WORK REQUIRED: Below is some material; set it all down exactly, apart from the pictures.

----

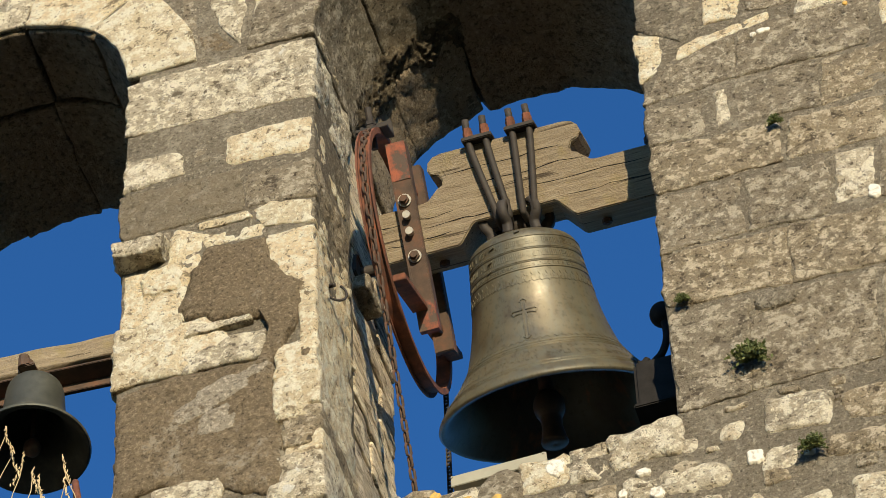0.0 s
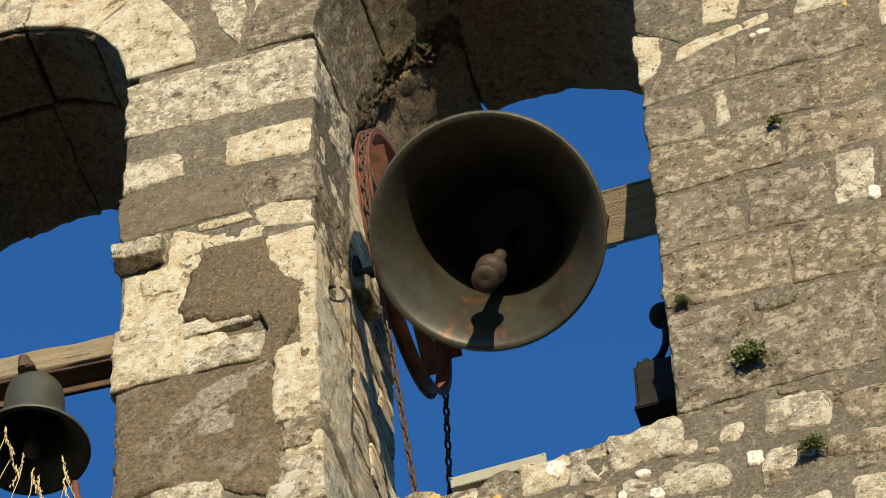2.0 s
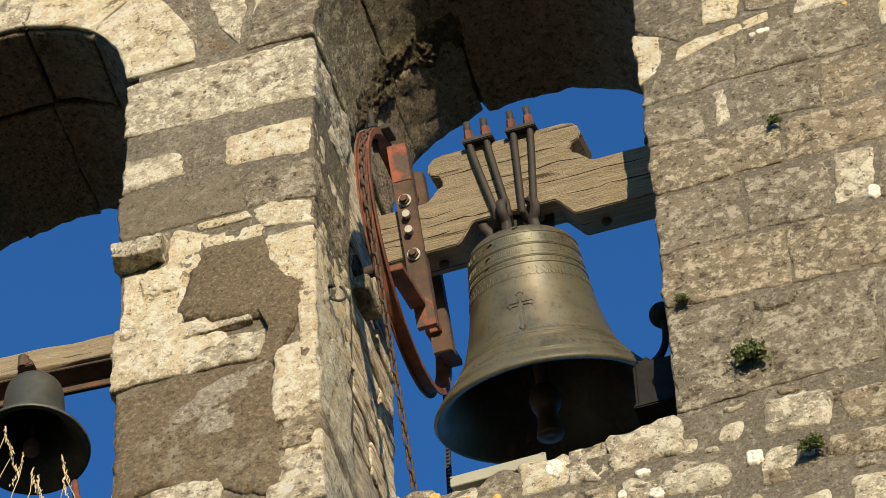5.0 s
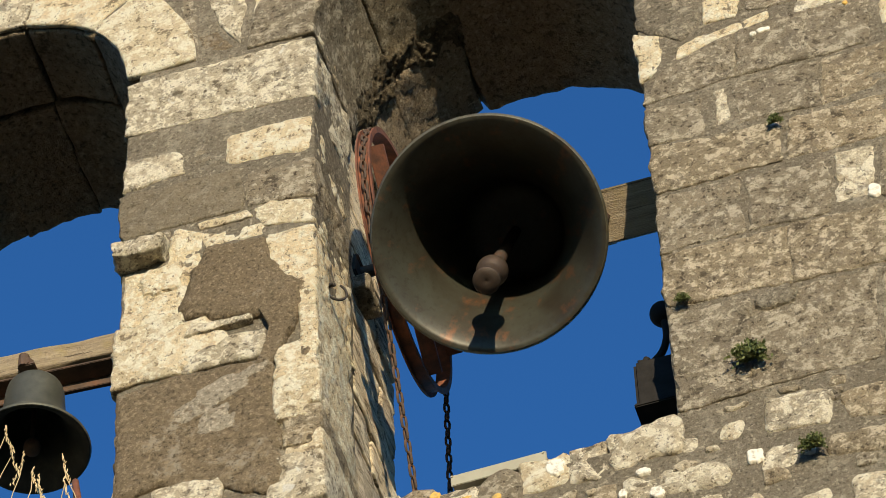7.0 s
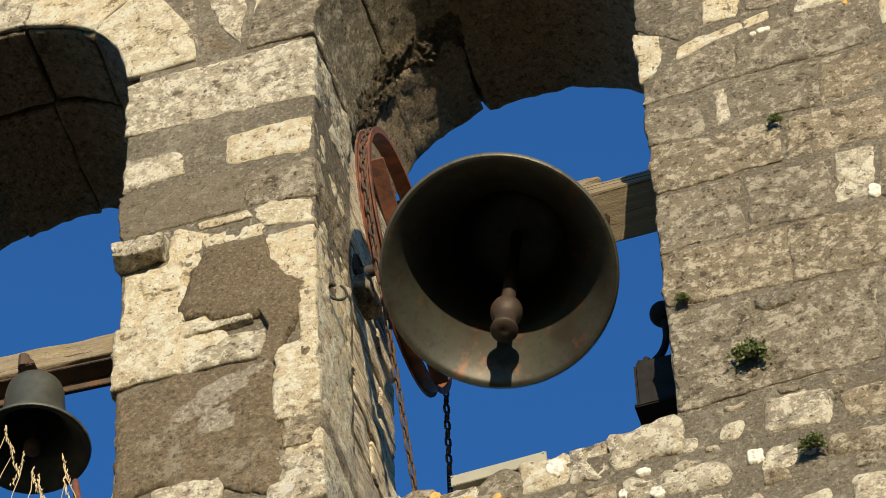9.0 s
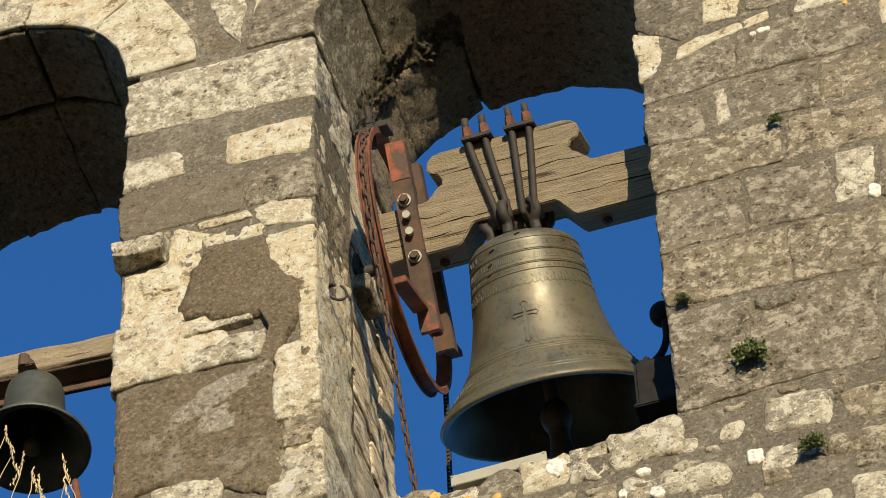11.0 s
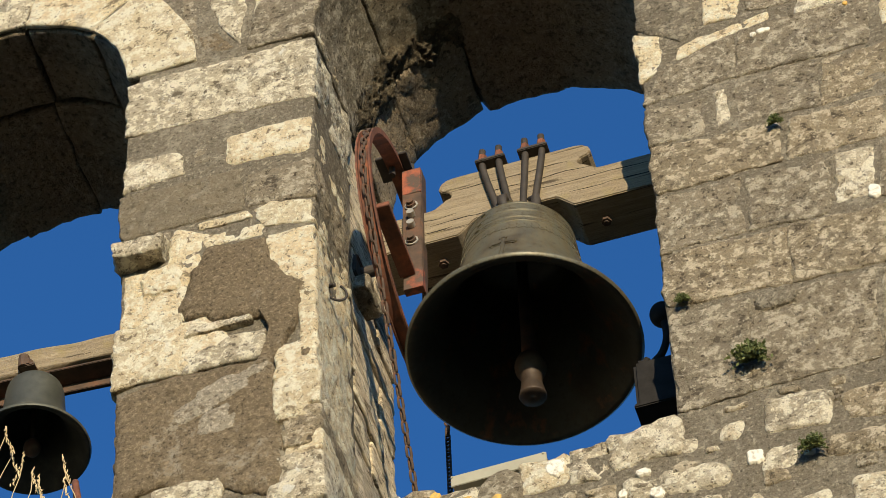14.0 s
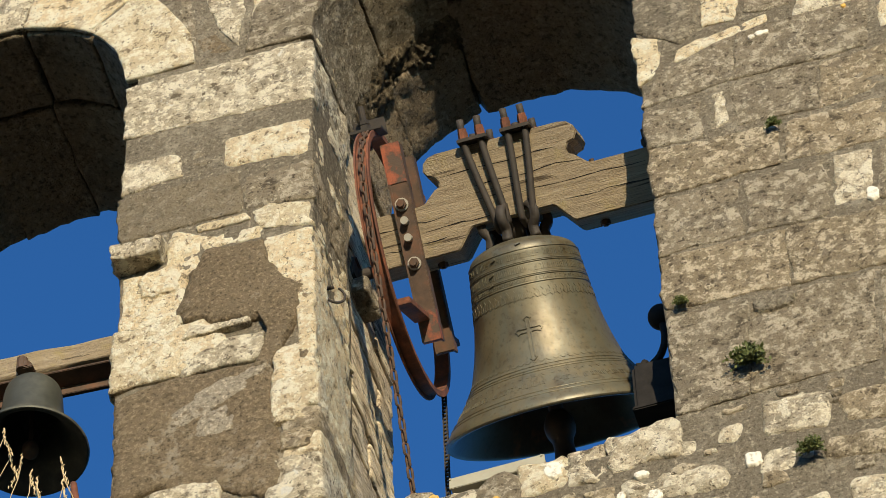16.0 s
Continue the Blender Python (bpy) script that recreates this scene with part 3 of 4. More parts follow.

----

SOLVED EXERCISE:
0.0 s
2.0 s
5.0 s
7.0 s
9.0 s
11.0 s
14.0 s
16.0 s
Continue the Blender Python (bpy) script that recreates this scene with part 3 of 4. More parts follow.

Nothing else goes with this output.